## DATA ENTRIES
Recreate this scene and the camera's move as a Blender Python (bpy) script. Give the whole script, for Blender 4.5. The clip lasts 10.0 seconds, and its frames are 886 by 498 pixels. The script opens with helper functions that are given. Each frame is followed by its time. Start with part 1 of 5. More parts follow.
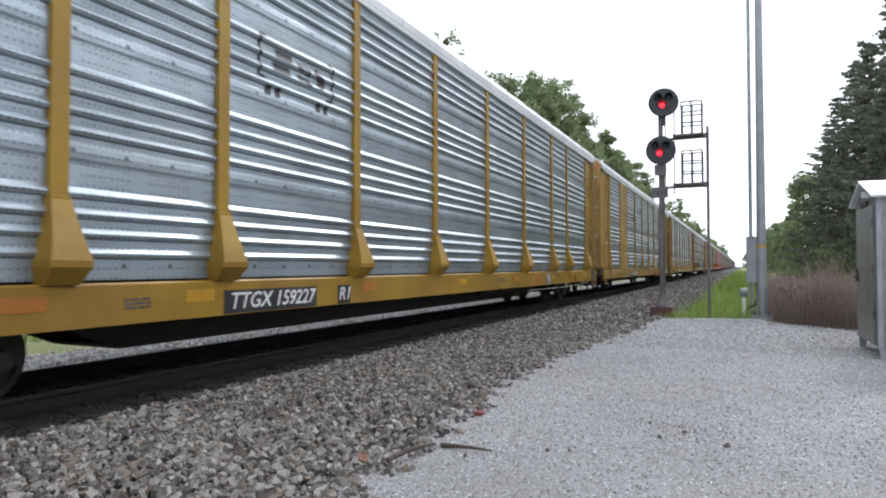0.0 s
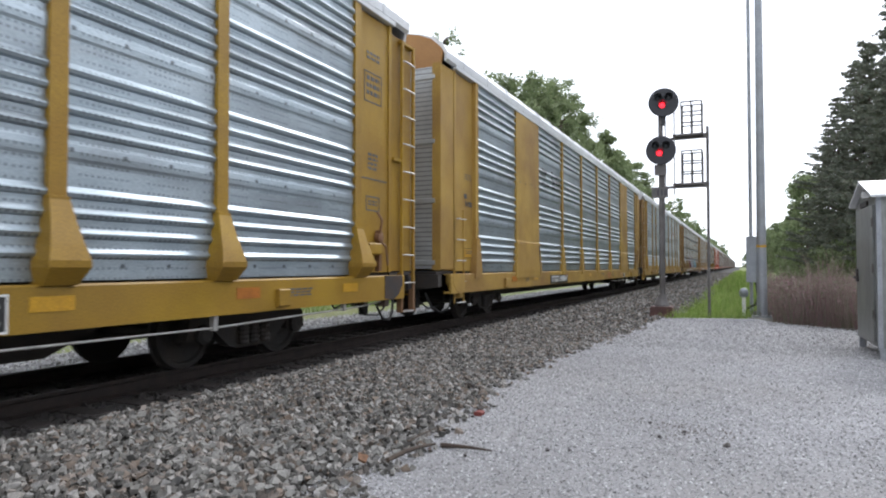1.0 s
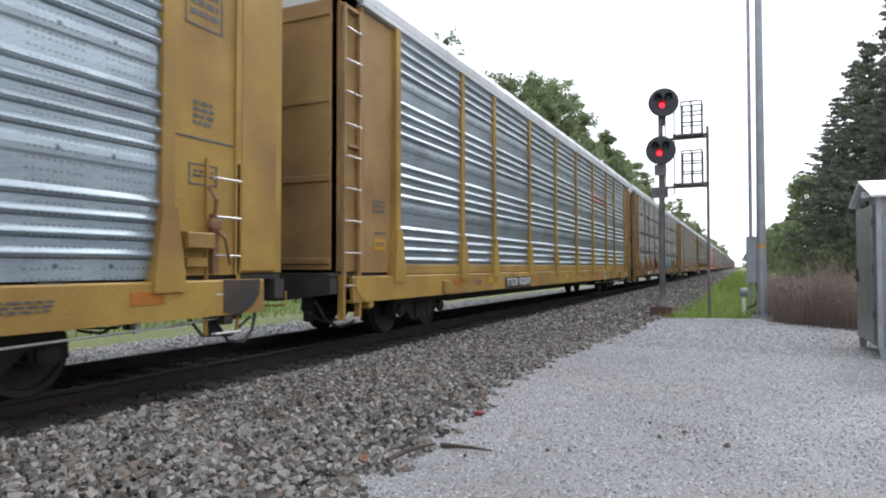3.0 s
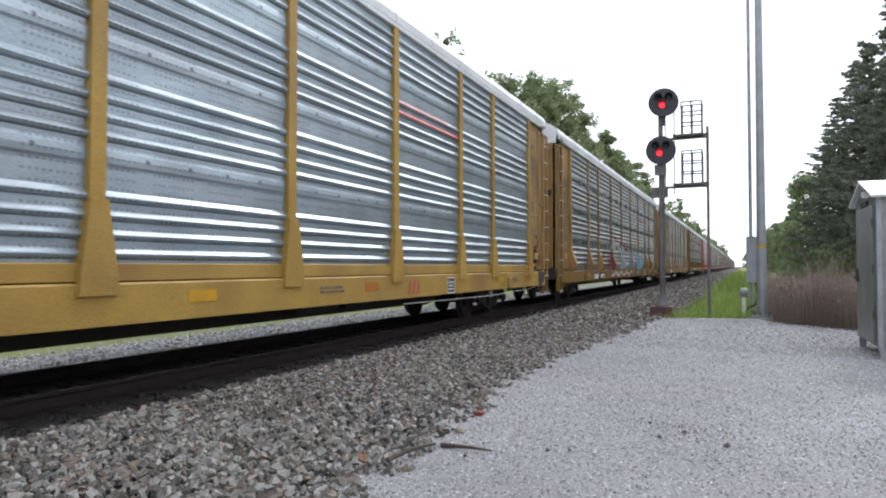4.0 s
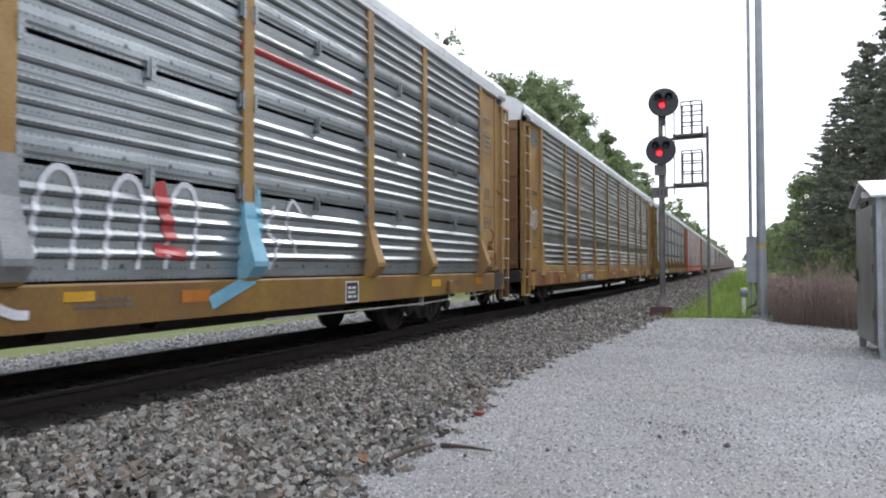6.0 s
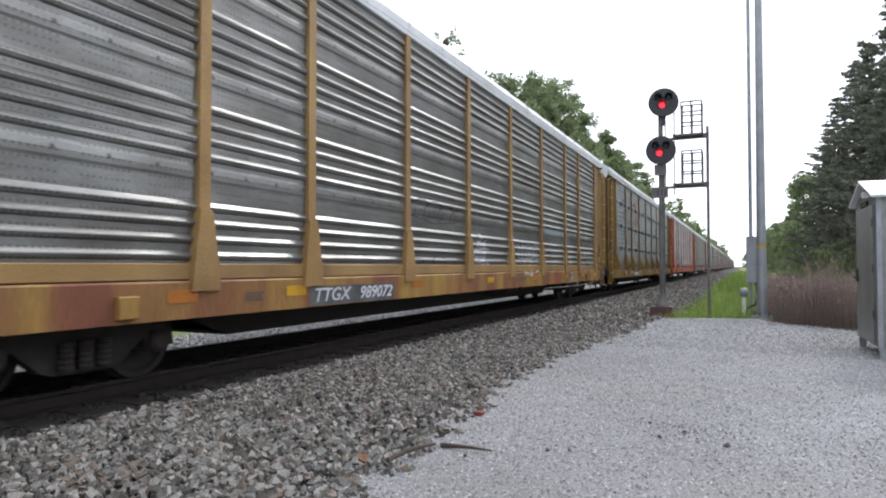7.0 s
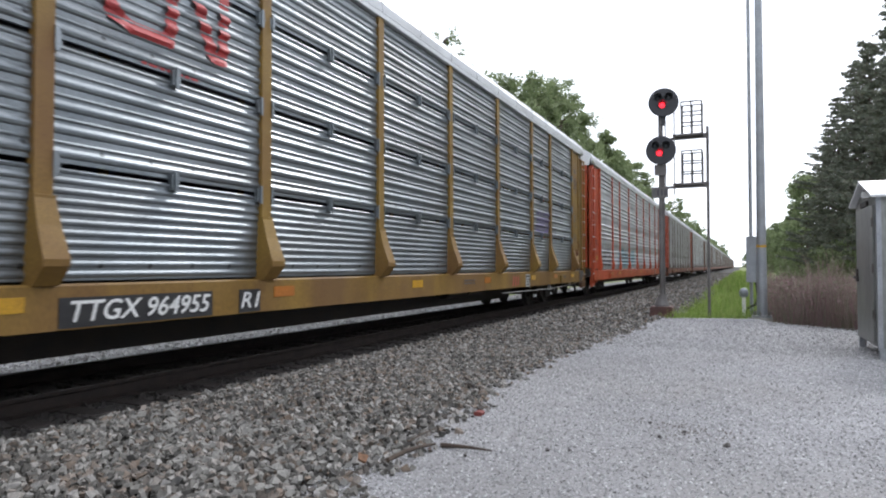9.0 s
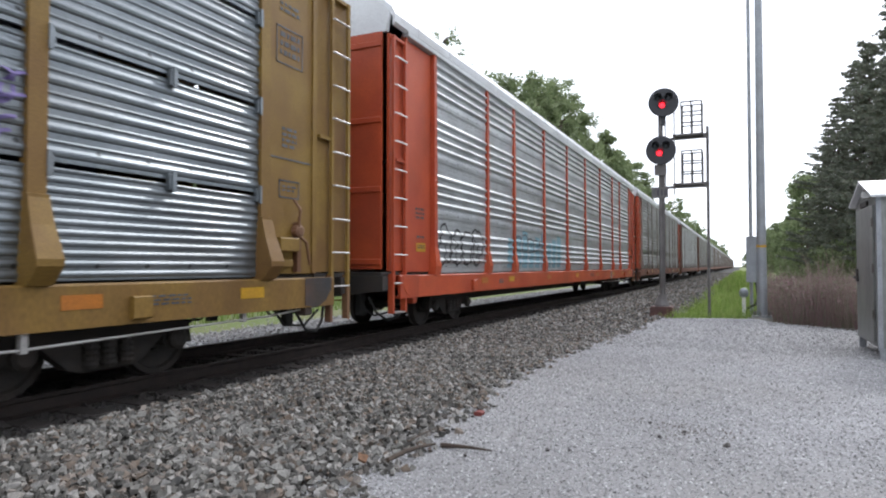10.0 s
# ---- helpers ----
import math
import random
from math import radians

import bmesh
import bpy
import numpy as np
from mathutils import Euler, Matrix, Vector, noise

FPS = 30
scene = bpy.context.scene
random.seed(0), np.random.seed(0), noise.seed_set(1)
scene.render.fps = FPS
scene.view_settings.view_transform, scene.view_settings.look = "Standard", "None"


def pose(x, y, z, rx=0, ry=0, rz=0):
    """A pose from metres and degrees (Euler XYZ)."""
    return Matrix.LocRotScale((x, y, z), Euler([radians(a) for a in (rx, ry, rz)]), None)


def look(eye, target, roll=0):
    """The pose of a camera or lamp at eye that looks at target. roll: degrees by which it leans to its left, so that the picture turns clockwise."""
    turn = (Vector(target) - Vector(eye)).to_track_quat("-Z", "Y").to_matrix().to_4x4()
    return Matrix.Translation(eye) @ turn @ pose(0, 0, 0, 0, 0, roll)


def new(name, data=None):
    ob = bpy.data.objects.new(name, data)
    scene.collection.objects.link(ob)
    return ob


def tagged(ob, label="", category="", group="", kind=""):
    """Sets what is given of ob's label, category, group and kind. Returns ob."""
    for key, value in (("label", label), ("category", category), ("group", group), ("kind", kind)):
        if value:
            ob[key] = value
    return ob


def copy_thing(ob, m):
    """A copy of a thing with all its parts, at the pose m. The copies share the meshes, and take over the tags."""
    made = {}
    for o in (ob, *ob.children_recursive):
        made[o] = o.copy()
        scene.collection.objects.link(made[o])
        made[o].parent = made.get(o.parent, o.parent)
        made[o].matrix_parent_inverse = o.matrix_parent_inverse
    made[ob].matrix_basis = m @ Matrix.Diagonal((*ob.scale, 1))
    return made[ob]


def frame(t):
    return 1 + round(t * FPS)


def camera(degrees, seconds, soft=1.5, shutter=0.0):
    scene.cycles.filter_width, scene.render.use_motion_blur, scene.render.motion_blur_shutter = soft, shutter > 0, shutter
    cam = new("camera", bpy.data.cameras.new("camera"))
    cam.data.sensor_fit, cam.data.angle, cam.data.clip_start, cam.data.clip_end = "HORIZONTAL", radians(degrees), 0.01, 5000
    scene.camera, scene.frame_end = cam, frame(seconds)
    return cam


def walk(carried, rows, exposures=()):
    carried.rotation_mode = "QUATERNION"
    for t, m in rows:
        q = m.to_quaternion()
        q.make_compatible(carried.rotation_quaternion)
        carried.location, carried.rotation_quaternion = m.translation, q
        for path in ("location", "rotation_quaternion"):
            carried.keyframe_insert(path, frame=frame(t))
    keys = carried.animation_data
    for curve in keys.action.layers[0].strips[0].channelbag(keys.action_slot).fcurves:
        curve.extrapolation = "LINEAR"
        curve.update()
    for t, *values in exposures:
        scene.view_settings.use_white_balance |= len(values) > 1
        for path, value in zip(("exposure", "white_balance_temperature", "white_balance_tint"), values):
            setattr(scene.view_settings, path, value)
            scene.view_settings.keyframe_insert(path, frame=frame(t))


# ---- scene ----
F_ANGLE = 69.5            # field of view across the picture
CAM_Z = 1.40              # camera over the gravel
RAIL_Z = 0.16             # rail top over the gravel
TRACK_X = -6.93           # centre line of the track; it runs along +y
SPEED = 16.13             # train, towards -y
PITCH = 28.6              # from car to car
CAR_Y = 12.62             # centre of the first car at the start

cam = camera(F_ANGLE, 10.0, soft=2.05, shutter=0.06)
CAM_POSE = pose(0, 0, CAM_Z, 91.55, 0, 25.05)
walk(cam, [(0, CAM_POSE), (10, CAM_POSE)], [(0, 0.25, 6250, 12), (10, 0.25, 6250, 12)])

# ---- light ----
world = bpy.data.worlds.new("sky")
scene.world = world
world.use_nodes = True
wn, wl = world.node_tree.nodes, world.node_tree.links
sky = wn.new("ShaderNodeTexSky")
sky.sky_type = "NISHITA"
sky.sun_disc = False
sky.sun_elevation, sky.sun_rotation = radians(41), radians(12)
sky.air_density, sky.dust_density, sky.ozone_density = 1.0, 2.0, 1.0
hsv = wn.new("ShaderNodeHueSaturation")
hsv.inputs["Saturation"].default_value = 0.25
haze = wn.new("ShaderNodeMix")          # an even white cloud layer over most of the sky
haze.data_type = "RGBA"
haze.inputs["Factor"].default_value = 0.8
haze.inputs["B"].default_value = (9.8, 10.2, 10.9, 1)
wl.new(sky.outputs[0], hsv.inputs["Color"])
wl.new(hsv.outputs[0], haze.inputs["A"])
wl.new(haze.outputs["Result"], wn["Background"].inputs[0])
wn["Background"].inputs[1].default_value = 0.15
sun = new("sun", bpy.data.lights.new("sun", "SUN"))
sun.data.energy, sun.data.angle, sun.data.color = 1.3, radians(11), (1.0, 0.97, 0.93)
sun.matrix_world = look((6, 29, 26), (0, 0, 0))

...

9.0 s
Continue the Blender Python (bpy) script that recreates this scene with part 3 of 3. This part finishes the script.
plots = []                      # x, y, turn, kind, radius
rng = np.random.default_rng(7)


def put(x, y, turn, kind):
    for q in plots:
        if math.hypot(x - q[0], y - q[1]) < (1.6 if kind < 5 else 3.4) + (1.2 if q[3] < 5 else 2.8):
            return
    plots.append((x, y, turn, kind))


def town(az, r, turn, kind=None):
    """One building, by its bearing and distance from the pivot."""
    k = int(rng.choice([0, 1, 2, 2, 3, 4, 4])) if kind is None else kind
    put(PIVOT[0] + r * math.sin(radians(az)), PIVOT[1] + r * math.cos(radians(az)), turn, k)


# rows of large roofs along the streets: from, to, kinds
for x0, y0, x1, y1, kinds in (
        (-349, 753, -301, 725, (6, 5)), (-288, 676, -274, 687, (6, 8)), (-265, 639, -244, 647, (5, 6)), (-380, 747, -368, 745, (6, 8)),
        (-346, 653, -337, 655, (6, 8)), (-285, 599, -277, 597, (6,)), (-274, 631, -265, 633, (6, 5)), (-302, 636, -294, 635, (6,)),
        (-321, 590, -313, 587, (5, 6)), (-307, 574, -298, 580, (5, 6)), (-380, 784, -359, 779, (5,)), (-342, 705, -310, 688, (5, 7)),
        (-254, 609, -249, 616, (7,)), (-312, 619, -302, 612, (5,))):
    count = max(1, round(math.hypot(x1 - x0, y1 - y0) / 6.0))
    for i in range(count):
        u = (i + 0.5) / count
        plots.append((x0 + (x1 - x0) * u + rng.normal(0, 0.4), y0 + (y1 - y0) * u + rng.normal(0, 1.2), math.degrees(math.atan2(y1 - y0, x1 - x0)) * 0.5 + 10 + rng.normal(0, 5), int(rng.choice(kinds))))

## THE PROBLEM
Copy every line in the listing above where the string "random" turns up.

## WORKED SOLUTION
import random
random.seed(0), np.random.seed(0), noise.seed_set(1)
rng = np.random.default_rng(7)